There is a bit of a buzz these days for going to shorter cranks (crank arms) for both triathletes and cyclists. It's not for everyone, and like many things there are some misconceptions and misunderstandings of what's going on.
If you are in a great position on your bike and are having no issues, then going to shorter cranks is most likely not going to be helpful for you: Shorter Cranks does not automatically equal better/faster! If you are suffering some specific issues, relating to to your bike fit and in particular, where an opening of the hip angle will be helpful, then going to shorter cranks may be beneficial to you.
I had always ridden on 175mm cranks on every bike (road & tri bikes) that I have ridden since getting into cycling via triathlon in the early 80's. I had never given this a great deal of thought, because every, "58cm" bike I had ever owned, came with 175mm cranks on it! However, a couple of years ago, when I had just turned 50, I noticed a few things when riding the road bike:
1. I was getting increased lower back pain when riding
2. I could no longer ride in the drops of my road bike for extended periods of time
3. I had lost a bit of my jump
A swapping of kit on one of my wife Paolina Allan's bike made a set of Shimano Dura Ace 170mm cranks available to me. I looked into this a bit, and came across the findings of the 2001 Jim Martin study in several articles online (this one on the Cervelo web site), that came to the conclusion - basically, power generation is the same for a rider, using a wide range of crank lengths. I also compared notes with friend and Pro triathlete Jordan Rapp, who had just gone to shorter cranks on his set up, and noticed no difference in performance.
I started to put this together with what I knew was happening with my body - as I aged, I was becoming less flexible, and I was becoming weaker and less fit. Hey, it's inevitable! Shortening the crank arms, making the appropriate changes in the fit elsewhere (raising the saddle and bars slightly, to compensate), would open up my hip angle, and also make the circles that I pedal in slightly smaller.
The great news about the new crank and bottom-brackets, is that with the right tools, these are very easy to make changes - so, out with the 175mm cranks and in with the 170mm ones. I did this in the winter, so that the first few rides would be on the trainer. Just to check everything out.
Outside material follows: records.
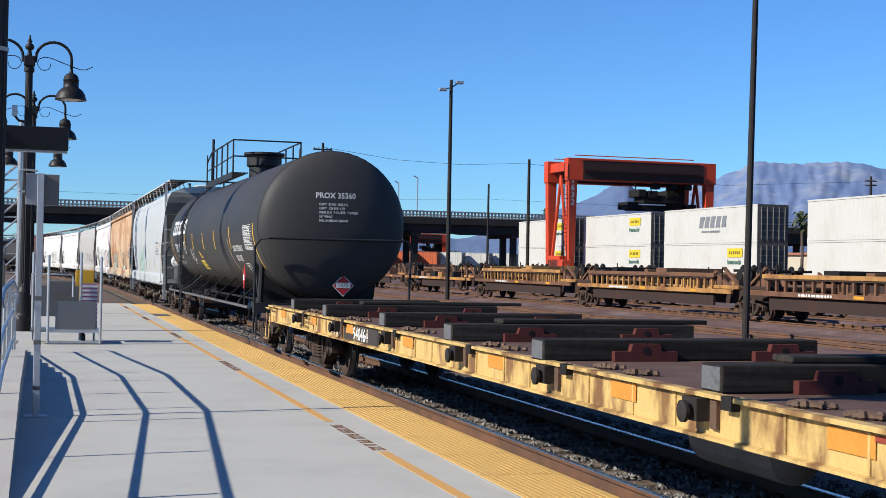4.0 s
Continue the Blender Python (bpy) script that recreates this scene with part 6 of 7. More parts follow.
    for k in range(60):
        u = -4.05 + 0.09 * k
        top = 0.80 - 0.16 * max(0, 1 - k / 5) + rough.uniform(-0.03, 0.03) - 0.04 * math.sin(k * 0.35)
        low = 0.34 + max(0, 0.30 * (1 - k / 14)) + rough.uniform(-0.03, 0.03)
        rows.append([ft.at(u, top - (top - low) * q / 6, 0.001) for q in range(7)])
    quad_ring(bm, rows, close=False, caps=False)
    part("graffiti", bm, spray("spray_olive", (0.05, 0.098, 0.048)), car, "broad dull green spray patch")
    part("sight_gauge", B(box, -1.52, -1.49, 2.52, 2.60, 0.82, 1.26, bev=0.008), M_trim_grey, car)
    for k in range(7):
        part("gauge_port", B(lathe, [(0.022, -1.522), (0.018, -1.53)], "x", 8, at=(0, 2.56, 0.88 + 0.055 * k)), M_black, car)
    bm = bmesh.new()
    lathe(bm, [(0.03, -1.53), (0.06, -1.51), (0.068, -1.47), (0.05, -1.42)], "x", 14, at=(0, 3.10, 1.43))
    part("fuel_cap", bm, M_red, car, "red fuel filler cap")
    bm = bmesh.new()
    lathe(bm, [(0.05, -1.50), (0.055, -1.51), (0.066, -1.505), (0.066, -1.485), (0.045, -1.47)], "x", 16, at=(0, 2.24, 1.41))
    part("fuel_gauge", bm, M_red, car, "red rimmed fuel gauge")
    part("gauge_face", B(lathe, [(0.05, -1.513), (0.01, -1.516)], "x", 16, at=(0, 2.24, 1.41)), M_hose_pale, car, "white gauge face")
    part("filler_pipe", B(tube, [(-1.46, 3.3, 1.40), (-1.5, 3.0, 1.42), (-1.48, 2.4, 1.46)], 0.022, 6), M_steel, car)
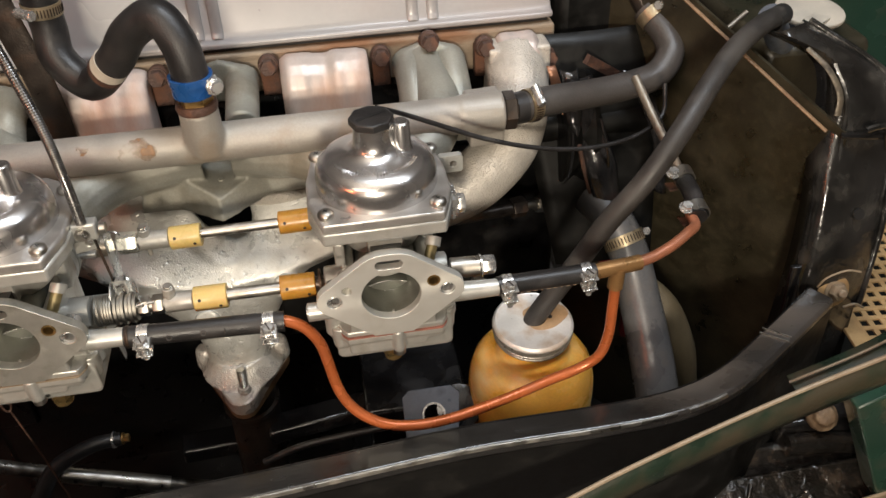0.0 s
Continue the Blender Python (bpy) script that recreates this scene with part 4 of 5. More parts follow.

I did notice a slight difference when I first started to ride with the 170's. However, by the end of a 45 minute ride on the trainer, I could not really tell any difference. Some informal bench-mark testing on the trainer over the next couple of weeks, backed up the research and observations previously mentioned - I noticed no difference in my "performance". Another difference I noted was that, at a given level of effort, I might need to drop down one cog to maintain the pedal RPM that I preferred. For me, not a big deal as I have always been a bit of a "spinner" with a naturally higher pedal RPM.
The real test came in the spring when I was outdoors again and going for longer rides:
A) Lower back pain was much reduced on longer rides
B) I could now ride in the drops like a used to
C) My jump in big accelerations on group rides was much better.
Conclusions: If you are an older triathlete or cyclist, (45+), and you are not feeling comfortable on your bike, and you have some other issues such as I noted, and all other things being equal, you might want to look at your crank length and consider trying shorter cranks. Even shorter than "recommended", or what just came on your bike. Note - at 6'2" (188cm) generally speaking, my recommended crank arm length would be 175 and as noted, on every bike I owned, it came with 175's. For me going shorter helped.
Hope this helps.
Are you an older cyclist/triathlete? Have you tried shorter cranks?